I was ten years old when the US Supreme Court handed down Roe v Wade. Girls were just horrible, and I wanted nothing to do with them. Pregnancy was a grownup issue, and I wanted nothing to do with it either. Five years makes a great difference in perspective when you’re ten.
I lost my virginity when I was way too young in a seldom used room at the Country Club of Jackson to a girl, I learned, had been doing this all Summer. When I told my friend about it, he said, “Did you get her pregnant, you think?”
“Oh, shit.” I thought. I hadn’t considered that. I didn’t know very much about girls, and I didn’t know very much about sex, but I knew that an unplanned pregnancy was curtains for people who hadn’t even gotten their driver’s license yet.
“Do you think she was mature enough?” My friend asked. “Her body, I mean.”
I had no idea how far through puberty a girl had to be to get pregnant, but she sure looked pretty developed to me.
After that, I had no idea when I’d have sex again, if ever, but I became almost psychotic about having condoms nearby and ready. I had them in my wallet, in my car, in my gym bag, and in my dopp kit. I wasn’t going to be the reason anybody got pregnant and had to drop out of school.
In the late seventies, an abortion in Jackson cost between two and three hundred dollars. I know this not because I was out impregnating everybody in Jackson but because for people who couldn’t go to their parents and couldn’t go to whoever got them pregnant, I became the avenue of last chance, and you’d be surprised how many people knew it.
I had all sorts of questions about when life began, what abortion meant, and what pregnancy meant, but the one thing I had answers to was that I would never get pregnant.
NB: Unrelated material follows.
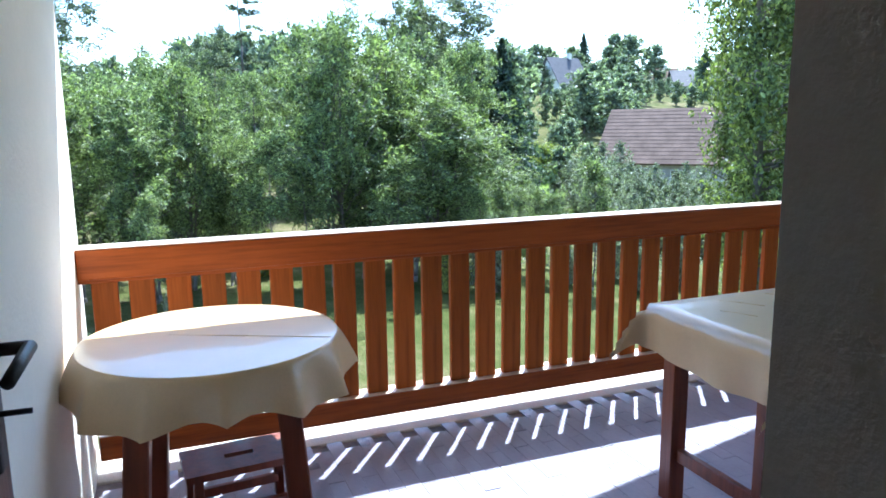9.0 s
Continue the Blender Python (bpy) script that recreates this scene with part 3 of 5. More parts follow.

I might have to get a job after school to pay child support if I got somebody pregnant, but I would never be the one who had to drop out of school and have their parents, their family, and all their friends think about them differently—forever.
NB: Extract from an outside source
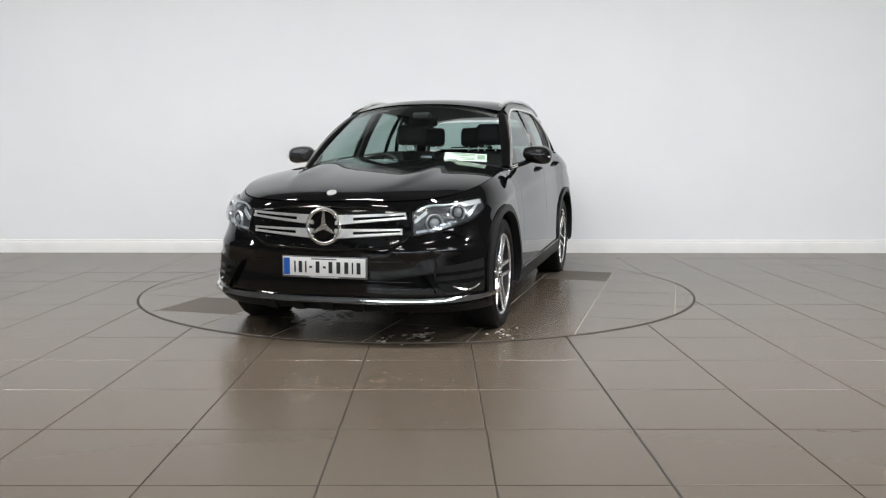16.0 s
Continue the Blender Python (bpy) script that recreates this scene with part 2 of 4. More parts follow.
def room():
    wall("wall_north", LEFT_X, RIGHT_X, WALL_Y, WALL_Y + 0.2, -0.1, CEIL, M_WALL, "plain white painted showroom wall")
    # Unseen walls, added to close the room and keep the car's reflections dark.
    wall("wall_west", LEFT_X - 0.2, LEFT_X, BACK_Y, WALL_Y + 0.2, -0.1, CEIL, M_DIM_WALL, "unseen side wall, coloured dark to stand for a dim room")
    wall("wall_east", RIGHT_X, RIGHT_X + 0.2, BACK_Y, WALL_Y + 0.2, -0.1, CEIL, M_DIM_EAST, "unseen side wall, toned grey for the car's reflections")
    wall("wall_south", LEFT_X, RIGHT_X, BACK_Y - 0.2, BACK_Y, -0.1, CEIL, M_DIM_WALL, "unseen wall behind the camera, coloured dark to stand for a dim room")
    # Ceiling out of view; its grey holds down what the car reflects.
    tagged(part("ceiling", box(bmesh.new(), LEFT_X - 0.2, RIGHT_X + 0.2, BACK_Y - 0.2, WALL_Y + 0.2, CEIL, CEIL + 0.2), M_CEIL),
           "unseen showroom ceiling, greyed to keep reflections dim", "ceiling", kind="structure")
    bm = bmesh.new()
    prof = [(0.0, 0.0), (-0.018, 0.0), (-0.018, 0.120), (-0.015, 0.128), (-0.011, 0.132), (-0.011, 0.146), (-0.006, 0.154), (0.0, 0.156)]
    ends = [[bm.verts.new((x, WALL_Y + dy, z)) for dy, z in prof] for x in (LEFT_X, RIGHT_X)]
    for i in range(len(prof)):
        j = (i + 1) % len(prof)
        bm.faces.new((ends[0][i], ends[0][j], ends[1][j], ends[1][i]))
    bm.faces.new(ends[0]), bm.faces.new(ends[1][::-1])
    tagged(part("baseboard", bm, M_SKIRT), "white moulded skirting board along the wall", "skirting board", kind="structure")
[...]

I always believed, and I believe now, that if we could ever be in a place where just women, just people who were in the crosshairs, got together and decided what they thought was best about abortion, I would accept whatever they came up with. I don’t think that will ever happen, though. I think it will always be an issue men decide and women struggle to be heard about.
Despite my almost psychotic assistance on safe sex, a friend came to me one day and said, “We’re having a baby.”
After discussing it, she was pretty insistent that at thirty-two, she didn’t know how many more chances she’d have, so she was going to have the baby. She was also pretty insistent that, as much as we cared for each other, we weren’t in love. I agreed. The sex was great, but the conversations were better. We were good friends who sometimes drank too much and ventured beyond lines we shouldn’t have. She was excited about co-parenting, believing I’d be a better dad than she would be a mom. At three months, she told her folks, and I told my mom.
Going into the fifth month, just past the halfway mark, she began to have abdominal pains; then she began to bleed. The baby died.
Knowing that I had lost my child, her grandchild, my mother began to open up to me about her miscarriage and the difficulties she had with my pregnancy. Sometimes, people get annoyed with how much I write about miscarriage. Men, sometimes, just have no interest in it. Aborting a child when you want to be a mom one day is devastating. Losing a child that you very much want to have is worse.
It’s very hard for me to see the world the way women do. It’s mostly impossible. Whether I want it to be or not, my heart is always open to the things other people experience, and I absorb their energy, be it joy or be it pain.
Shirley was right. The world is different for women, and—whatever I want to be true, I haven’t the right nor the capacity to judge. A lot of men don’t feel that way. They believe they have the right to judge whomever they want to. When that happens, I have to decide if I feel strongly enough about the issue to cross swords. Often, I do.